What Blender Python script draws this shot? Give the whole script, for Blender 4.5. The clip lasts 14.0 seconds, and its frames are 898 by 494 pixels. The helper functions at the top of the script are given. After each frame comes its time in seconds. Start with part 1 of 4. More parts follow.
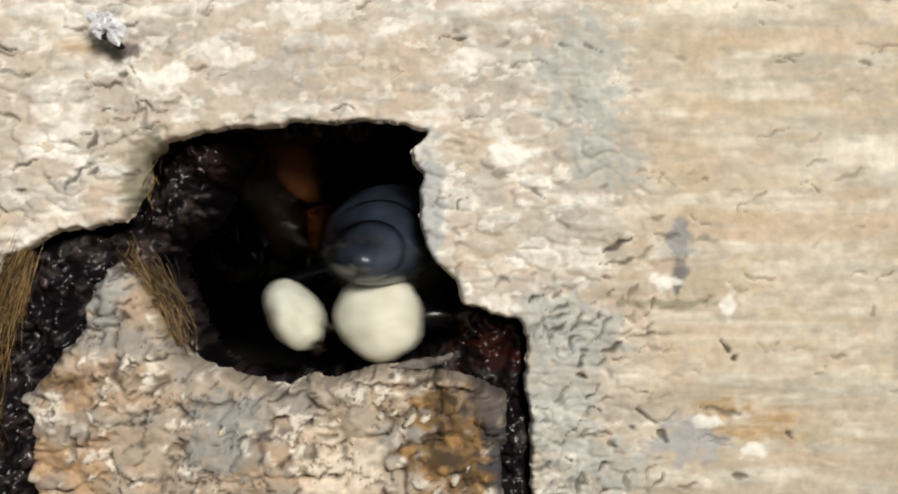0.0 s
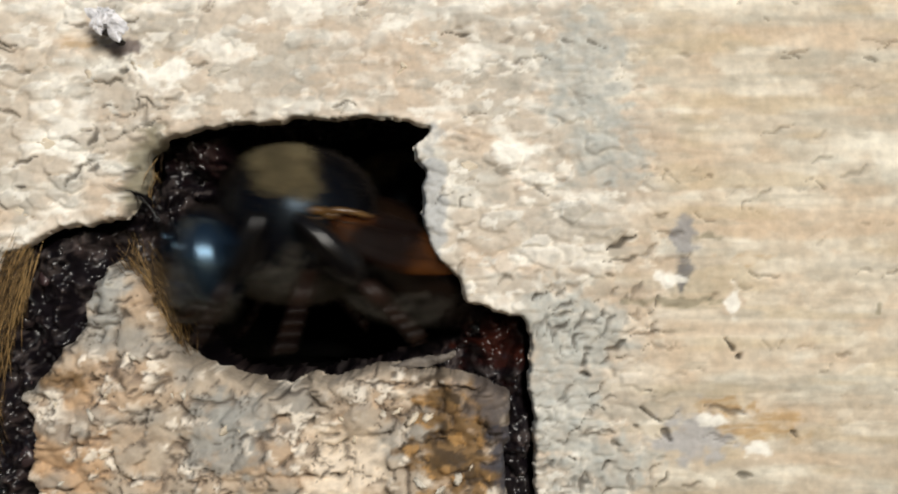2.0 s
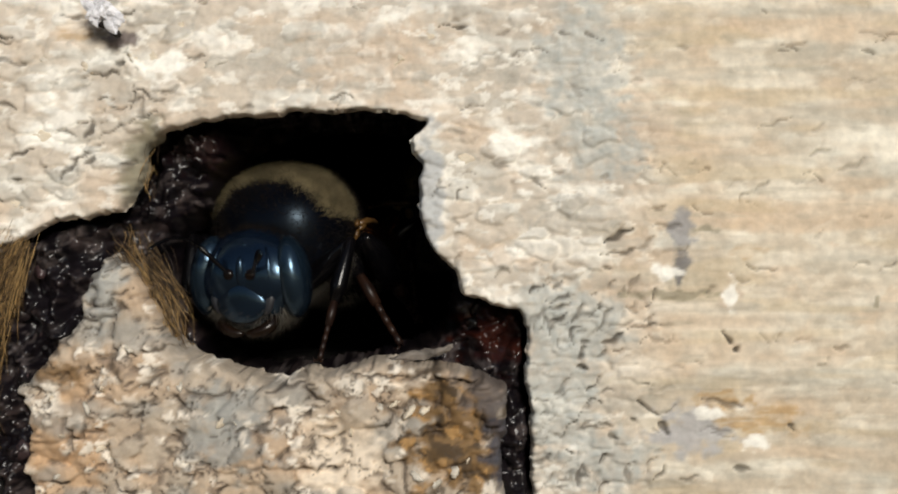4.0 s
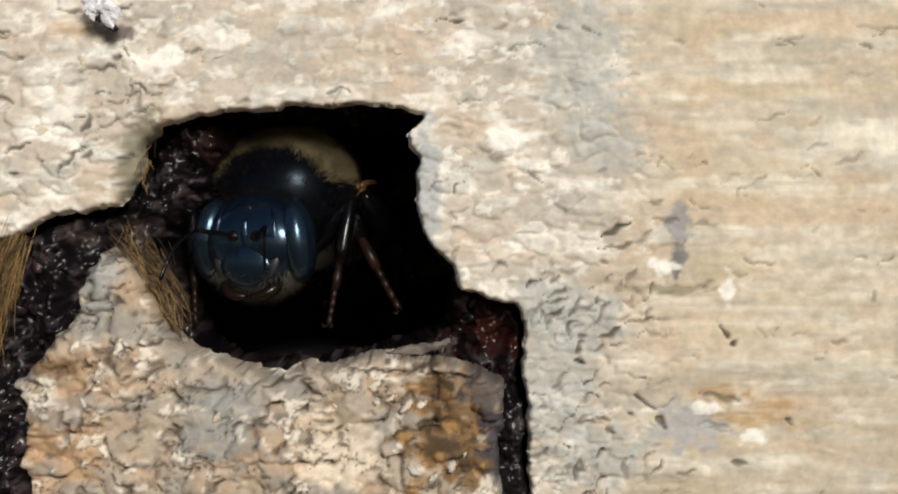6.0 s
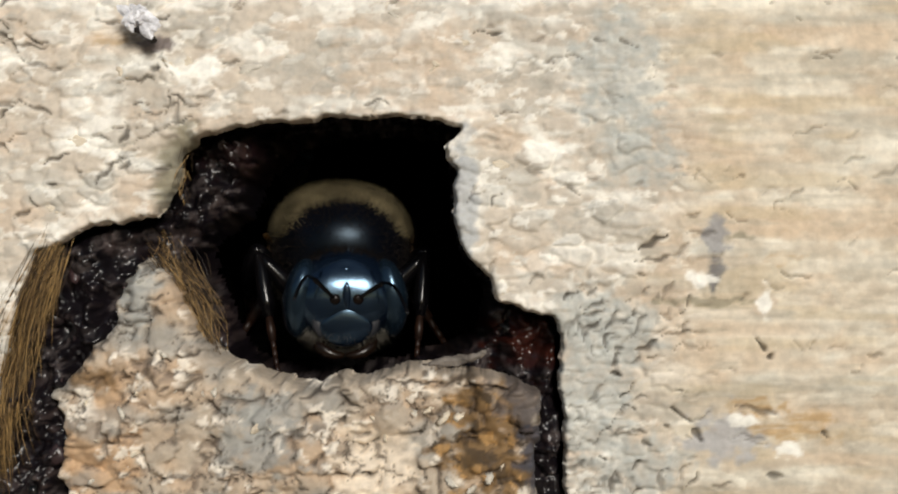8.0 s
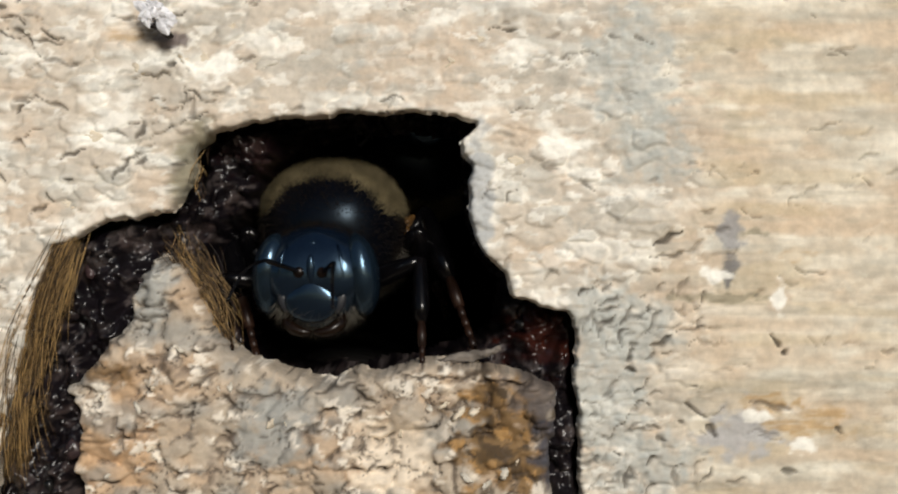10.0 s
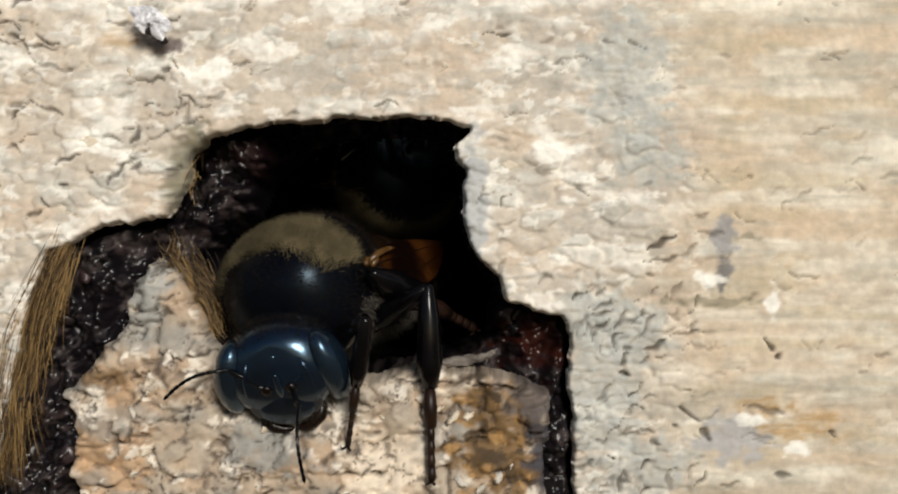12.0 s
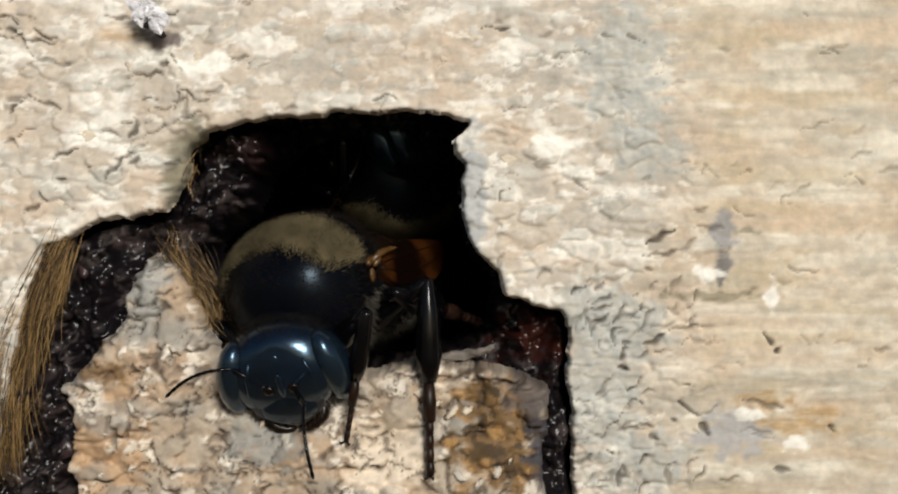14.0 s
--
* Given problem
Extract every line of the data exactly; pictures stay out.

* Full solution
What Blender Python script draws this shot? Give the whole script, for Blender 4.5. The clip lasts 14.0 seconds, and its frames are 898 by 494 pixels. The helper functions at the top of the script are given. After each frame comes its time in seconds. Start with part 1 of 4. More parts follow.
0.0 s
2.0 s
4.0 s
6.0 s
8.0 s
10.0 s
12.0 s
14.0 s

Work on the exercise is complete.